Once again Sheila Kennedy explores an issue that is puzzling and concerning to me. Her blog post today is titled Lying with Impunity. Her key point is “We have these embarrassingly unqualified candidates because we have large numbers of civically-illiterate citizens.”
This has been apparent time and again. The debate around Indiana’s so-called Religious Freedom Restoration Act and the Governor’s illegal attempts to reject Syrian refugees, among many others, reveal that many Hoosiers have no understanding of the principles this country was founded on and how our government is supposed to work.
Lack of education is definitely part of the problem, and addressing that is crucial if we are to correct the problem, and be able to continue to try to operate as a democracy. The importance of this is why Friends often chose to maintain their own schools.
But I think this climate of accepting lies from candidates points to a deeper and more sinister problem. Many people who consider themselves white feel threatened and scared now. Our economic system has failed the vast majority of us, and most of us are struggling with a dramatically declining standard of living. These conditions usually result in the search for a scapegoat to blame for the things that have spun out of our control.
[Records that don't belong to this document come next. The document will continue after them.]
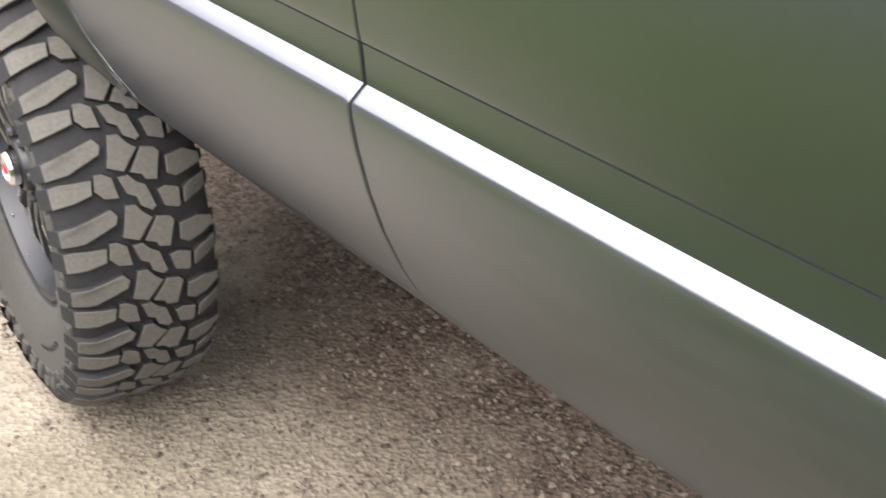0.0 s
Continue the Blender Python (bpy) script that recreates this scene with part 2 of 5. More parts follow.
def lathe(profile, n=64, bm=None, m=None):
    """Turns a list of (along the axle y, radius) about the y axis."""
    loops = []
    for s, r in profile:
        lp = [Vector((r * math.cos(k), s, r * math.sin(k))) for k in (2 * math.pi * i / n for i in range(n))]
        loops.append([m @ p for p in lp] if m else lp)
    return loft(loops, True, (False, False), bm)


def rounded(corners, per=5, straight=4):
    """A closed outline from corners (x, z, radius), all of them sampled alike."""
    out, n = [], len(corners)
    for i, (x, z, r) in enumerate(corners):
        p = Vector((x, z))
        a, b = Vector(corners[i - 1][:2]), Vector(corners[(i + 1) % n][:2])
        da, db = (a - p).normalized(), (b - p).normalized()
        s, e = p + da * r, p + db * r
        for k in range(per + 1):
            t = k / per
            out.append((1 - t) ** 2 * s + 2 * t * (1 - t) * p + t * t * e)
        nx, nz, nr = corners[(i + 1) % n]
        q = Vector((nx, nz))
        f = q + (p - q).normalized() * nr
        for k in range(1, straight):
            out.append(e.lerp(f, k / straight))
    return out


def glaze(ob, outward):
    """Gives the inner face and the rim of a pane the clear inner material."""
    ob.data.materials.append(INNER)
    for f in ob.data.polygons:
        if f.normal.dot(Vector(outward)) < 0.3:
            f.material_index = 1
    return ob


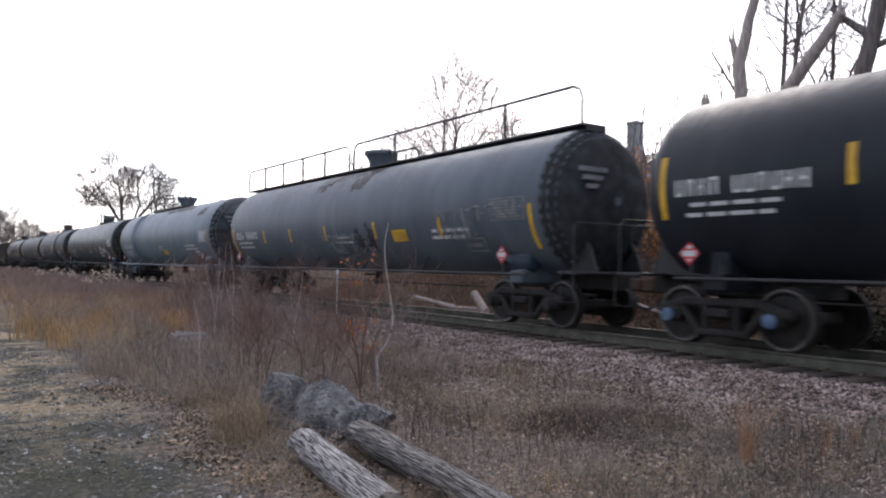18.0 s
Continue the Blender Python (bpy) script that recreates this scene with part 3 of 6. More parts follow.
def slab(s, y0, y1, z0, z1, x):
    return s.box(x, (y0 + y1) / 2, (z0 + z1) / 2, 0.008, abs(y1 - y0), abs(z1 - z0))


def bars(draw, rng, y_rear, z, height, glyphs, width, gap=0.16):
    """A row of unreadable characters as plain upright blocks, from the rear towards the front."""
    y = y_rear
    for g in glyphs:
        if g != " ":
            w = width * rng.uniform(0.72, 1.0)
            lo, hi = z + height * rng.uniform(0.0, 0.05), z + height * rng.uniform(0.95, 1.0)
            draw(y - 0.3 * w, y, lo, hi)
            draw(y - w, y - 0.7 * w, lo, hi)
            mid = lo + (hi - lo) * rng.choice((0.08, 0.5, 0.92))
            draw(y - 0.7 * w, y - 0.3 * w, mid - 0.09 * height, mid + 0.09 * height)
        y -= width * (1 + gap)


def rows_of_text(draw, rng, y_rear, z_top, count, length, thick=0.07, pitch=0.15):
    for i in range(count):
        y = y_rear - rng.uniform(0, 0.15)
        end = y_rear - length * rng.uniform(0.75, 1.0)
        while y > end:
            w = rng.uniform(0.12, 0.42)
            draw(max(end, y - w), y, z_top - i * pitch - thick, z_top - i * pitch)
            y -= w + 0.07


def ladder(car, name, mat, m, height, width=0.42, rungs=0):
    lad = part(name, Shape().box(0, -width / 2, height / 2, 0.05, 0.05, height, 0.01).box(0, width / 2, height / 2, 0.05, 0.05, height, 0.01).mesh(name, mat), car, m)
    n = rungs or max(2, int(height / 0.38))
    rung = Shape().tube([(0, -width / 2, 0), (0, width / 2, 0)], 0.014, 6).mesh("rung", mat)
    for i in range(n):
        part("rung", rung, lad, pose(0, 0, height * (i + 0.5) / n))
    return lad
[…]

At the same time, the demographics of the country are rapidly changing, and soon people who consider themselves white will no longer be in the majority.
Unexpressed is how those who consider themselves white know they have been privileged in many ways, and are beginning to learn how many other ways they have had advantages they have taken for granted. And knowing, and learning more about how the burden of those privileges have been borne by people of color and the poor.
Which leads to the fear of how people in positions of privilege now will be treated when they no longer are in control. Which leads to desperate hopes that the slogans of politicians promising to fix these problems and protect them might be true (despite the actual facts). And also leads to continued marginalization of anyone who isn’t considered white.
We can rise above this, but only with education and by finding ways to deal with these fears. The only way I know to do that is to get people who usually don’t spend time together to change that, and get to know each other. Anytime we spend time with other people, we discover our shared humanity. I encourage you to seek out and create opportunities for people to connect to each other.